Given information:
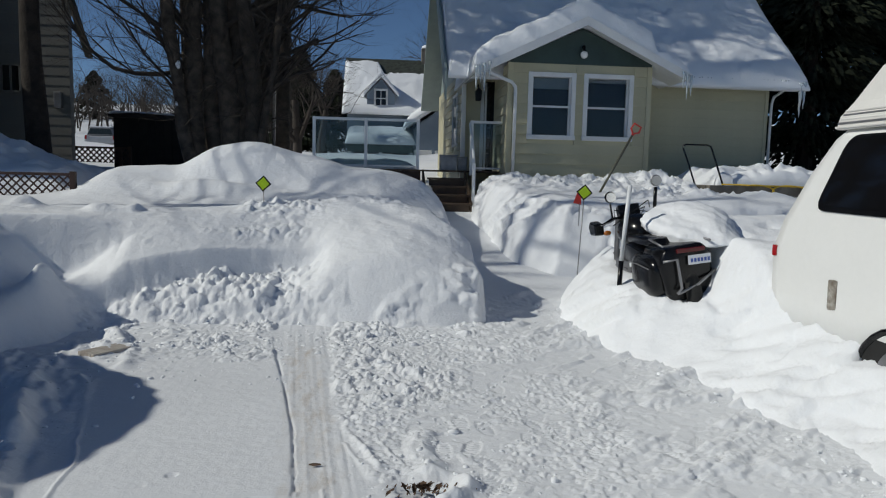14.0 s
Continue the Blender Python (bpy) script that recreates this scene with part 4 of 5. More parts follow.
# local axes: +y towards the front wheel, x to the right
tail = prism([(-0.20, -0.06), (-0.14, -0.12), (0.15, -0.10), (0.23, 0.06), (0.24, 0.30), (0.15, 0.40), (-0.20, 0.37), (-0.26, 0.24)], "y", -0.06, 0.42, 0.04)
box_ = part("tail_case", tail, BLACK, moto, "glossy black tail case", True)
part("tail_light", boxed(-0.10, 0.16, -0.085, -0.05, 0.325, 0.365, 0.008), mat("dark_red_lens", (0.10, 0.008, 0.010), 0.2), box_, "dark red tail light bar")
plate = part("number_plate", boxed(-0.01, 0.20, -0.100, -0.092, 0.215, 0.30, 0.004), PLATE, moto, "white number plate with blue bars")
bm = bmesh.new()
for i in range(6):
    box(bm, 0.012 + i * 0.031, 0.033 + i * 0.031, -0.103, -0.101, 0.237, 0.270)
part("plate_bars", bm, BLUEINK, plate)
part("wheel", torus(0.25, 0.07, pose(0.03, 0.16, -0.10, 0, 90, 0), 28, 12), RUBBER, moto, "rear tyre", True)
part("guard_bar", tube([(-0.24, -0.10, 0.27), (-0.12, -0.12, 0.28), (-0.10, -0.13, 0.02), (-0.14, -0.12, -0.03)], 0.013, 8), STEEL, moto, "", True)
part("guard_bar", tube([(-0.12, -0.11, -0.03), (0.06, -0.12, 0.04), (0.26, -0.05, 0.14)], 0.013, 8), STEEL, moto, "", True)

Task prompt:
Write out the whole listing exactly, and drop the pictures.

Finished exercise:
14.0 s
Continue the Blender Python (bpy) script that recreates this scene with part 4 of 5. More parts follow.
# local axes: +y towards the front wheel, x to the right
tail = prism([(-0.20, -0.06), (-0.14, -0.12), (0.15, -0.10), (0.23, 0.06), (0.24, 0.30), (0.15, 0.40), (-0.20, 0.37), (-0.26, 0.24)], "y", -0.06, 0.42, 0.04)
box_ = part("tail_case", tail, BLACK, moto, "glossy black tail case", True)
part("tail_light", boxed(-0.10, 0.16, -0.085, -0.05, 0.325, 0.365, 0.008), mat("dark_red_lens", (0.10, 0.008, 0.010), 0.2), box_, "dark red tail light bar")
plate = part("number_plate", boxed(-0.01, 0.20, -0.100, -0.092, 0.215, 0.30, 0.004), PLATE, moto, "white number plate with blue bars")
bm = bmesh.new()
for i in range(6):
    box(bm, 0.012 + i * 0.031, 0.033 + i * 0.031, -0.103, -0.101, 0.237, 0.270)
part("plate_bars", bm, BLUEINK, plate)
part("wheel", torus(0.25, 0.07, pose(0.03, 0.16, -0.10, 0, 90, 0), 28, 12), RUBBER, moto, "rear tyre", True)
part("guard_bar", tube([(-0.24, -0.10, 0.27), (-0.12, -0.12, 0.28), (-0.10, -0.13, 0.02), (-0.14, -0.12, -0.03)], 0.013, 8), STEEL, moto, "", True)
part("guard_bar", tube([(-0.12, -0.11, -0.03), (0.06, -0.12, 0.04), (0.26, -0.05, 0.14)], 0.013, 8), STEEL, moto, "", True)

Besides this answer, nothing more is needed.